Word for word, copy all the data and drop the pictures.

— START OF Dataset content —

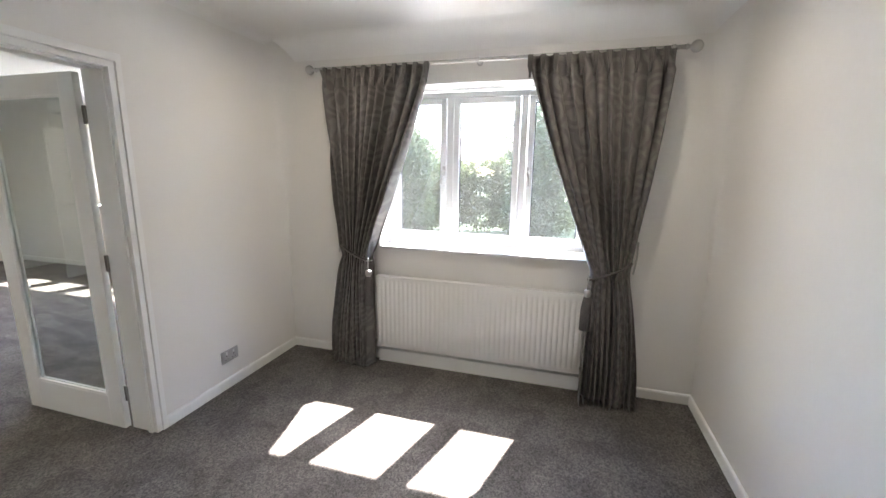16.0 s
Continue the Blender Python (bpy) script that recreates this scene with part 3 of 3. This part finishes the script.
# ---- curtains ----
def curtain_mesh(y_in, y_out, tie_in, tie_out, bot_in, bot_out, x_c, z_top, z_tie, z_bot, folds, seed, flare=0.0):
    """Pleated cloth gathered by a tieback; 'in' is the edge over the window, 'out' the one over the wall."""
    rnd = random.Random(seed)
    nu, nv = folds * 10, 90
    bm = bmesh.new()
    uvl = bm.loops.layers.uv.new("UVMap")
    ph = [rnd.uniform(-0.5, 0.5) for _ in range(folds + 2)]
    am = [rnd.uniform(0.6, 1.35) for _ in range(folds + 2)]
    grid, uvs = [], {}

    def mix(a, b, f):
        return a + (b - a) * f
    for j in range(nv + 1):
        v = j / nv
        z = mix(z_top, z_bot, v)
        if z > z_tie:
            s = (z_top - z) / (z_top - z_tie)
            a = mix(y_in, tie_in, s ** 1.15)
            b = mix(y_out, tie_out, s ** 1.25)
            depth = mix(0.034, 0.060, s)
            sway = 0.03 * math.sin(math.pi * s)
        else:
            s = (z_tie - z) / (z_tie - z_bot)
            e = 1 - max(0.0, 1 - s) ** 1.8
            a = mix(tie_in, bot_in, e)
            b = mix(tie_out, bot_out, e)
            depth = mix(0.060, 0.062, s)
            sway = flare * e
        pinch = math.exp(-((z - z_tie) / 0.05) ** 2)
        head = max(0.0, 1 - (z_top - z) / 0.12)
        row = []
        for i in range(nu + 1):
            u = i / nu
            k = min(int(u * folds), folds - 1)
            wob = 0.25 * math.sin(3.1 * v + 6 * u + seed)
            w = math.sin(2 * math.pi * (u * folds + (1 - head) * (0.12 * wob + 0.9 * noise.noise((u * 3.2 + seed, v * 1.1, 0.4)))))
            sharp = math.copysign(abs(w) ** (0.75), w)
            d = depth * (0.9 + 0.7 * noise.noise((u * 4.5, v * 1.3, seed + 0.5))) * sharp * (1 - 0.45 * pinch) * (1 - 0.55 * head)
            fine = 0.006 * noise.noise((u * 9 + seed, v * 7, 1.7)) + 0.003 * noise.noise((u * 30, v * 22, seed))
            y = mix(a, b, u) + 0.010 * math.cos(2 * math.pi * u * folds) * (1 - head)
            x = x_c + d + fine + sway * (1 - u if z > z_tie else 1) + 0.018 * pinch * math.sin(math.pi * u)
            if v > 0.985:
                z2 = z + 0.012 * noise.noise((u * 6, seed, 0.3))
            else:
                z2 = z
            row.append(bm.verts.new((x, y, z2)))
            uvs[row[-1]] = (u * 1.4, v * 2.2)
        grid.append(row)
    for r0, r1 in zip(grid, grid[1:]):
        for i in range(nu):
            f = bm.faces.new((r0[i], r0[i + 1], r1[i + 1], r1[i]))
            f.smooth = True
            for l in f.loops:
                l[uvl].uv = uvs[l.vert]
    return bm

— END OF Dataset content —

**Task result**
16.0 s
Continue the Blender Python (bpy) script that recreates this scene with part 3 of 3. This part finishes the script.
# ---- curtains ----
def curtain_mesh(y_in, y_out, tie_in, tie_out, bot_in, bot_out, x_c, z_top, z_tie, z_bot, folds, seed, flare=0.0):
    """Pleated cloth gathered by a tieback; 'in' is the edge over the window, 'out' the one over the wall."""
    rnd = random.Random(seed)
    nu, nv = folds * 10, 90
    bm = bmesh.new()
    uvl = bm.loops.layers.uv.new("UVMap")
    ph = [rnd.uniform(-0.5, 0.5) for _ in range(folds + 2)]
    am = [rnd.uniform(0.6, 1.35) for _ in range(folds + 2)]
    grid, uvs = [], {}

    def mix(a, b, f):
        return a + (b - a) * f
    for j in range(nv + 1):
        v = j / nv
        z = mix(z_top, z_bot, v)
        if z > z_tie:
            s = (z_top - z) / (z_top - z_tie)
            a = mix(y_in, tie_in, s ** 1.15)
            b = mix(y_out, tie_out, s ** 1.25)
            depth = mix(0.034, 0.060, s)
            sway = 0.03 * math.sin(math.pi * s)
        else:
            s = (z_tie - z) / (z_tie - z_bot)
            e = 1 - max(0.0, 1 - s) ** 1.8
            a = mix(tie_in, bot_in, e)
            b = mix(tie_out, bot_out, e)
            depth = mix(0.060, 0.062, s)
            sway = flare * e
        pinch = math.exp(-((z - z_tie) / 0.05) ** 2)
        head = max(0.0, 1 - (z_top - z) / 0.12)
        row = []
        for i in range(nu + 1):
            u = i / nu
            k = min(int(u * folds), folds - 1)
            wob = 0.25 * math.sin(3.1 * v + 6 * u + seed)
            w = math.sin(2 * math.pi * (u * folds + (1 - head) * (0.12 * wob + 0.9 * noise.noise((u * 3.2 + seed, v * 1.1, 0.4)))))
            sharp = math.copysign(abs(w) ** (0.75), w)
            d = depth * (0.9 + 0.7 * noise.noise((u * 4.5, v * 1.3, seed + 0.5))) * sharp * (1 - 0.45 * pinch) * (1 - 0.55 * head)
            fine = 0.006 * noise.noise((u * 9 + seed, v * 7, 1.7)) + 0.003 * noise.noise((u * 30, v * 22, seed))
            y = mix(a, b, u) + 0.010 * math.cos(2 * math.pi * u * folds) * (1 - head)
            x = x_c + d + fine + sway * (1 - u if z > z_tie else 1) + 0.018 * pinch * math.sin(math.pi * u)
            if v > 0.985:
                z2 = z + 0.012 * noise.noise((u * 6, seed, 0.3))
            else:
                z2 = z
            row.append(bm.verts.new((x, y, z2)))
            uvs[row[-1]] = (u * 1.4, v * 2.2)
        grid.append(row)
    for r0, r1 in zip(grid, grid[1:]):
        for i in range(nu):
            f = bm.faces.new((r0[i], r0[i + 1], r1[i + 1], r1[i]))
            f.smooth = True
            for l in f.loops:
                l[uvl].uv = uvs[l.vert]
    return bm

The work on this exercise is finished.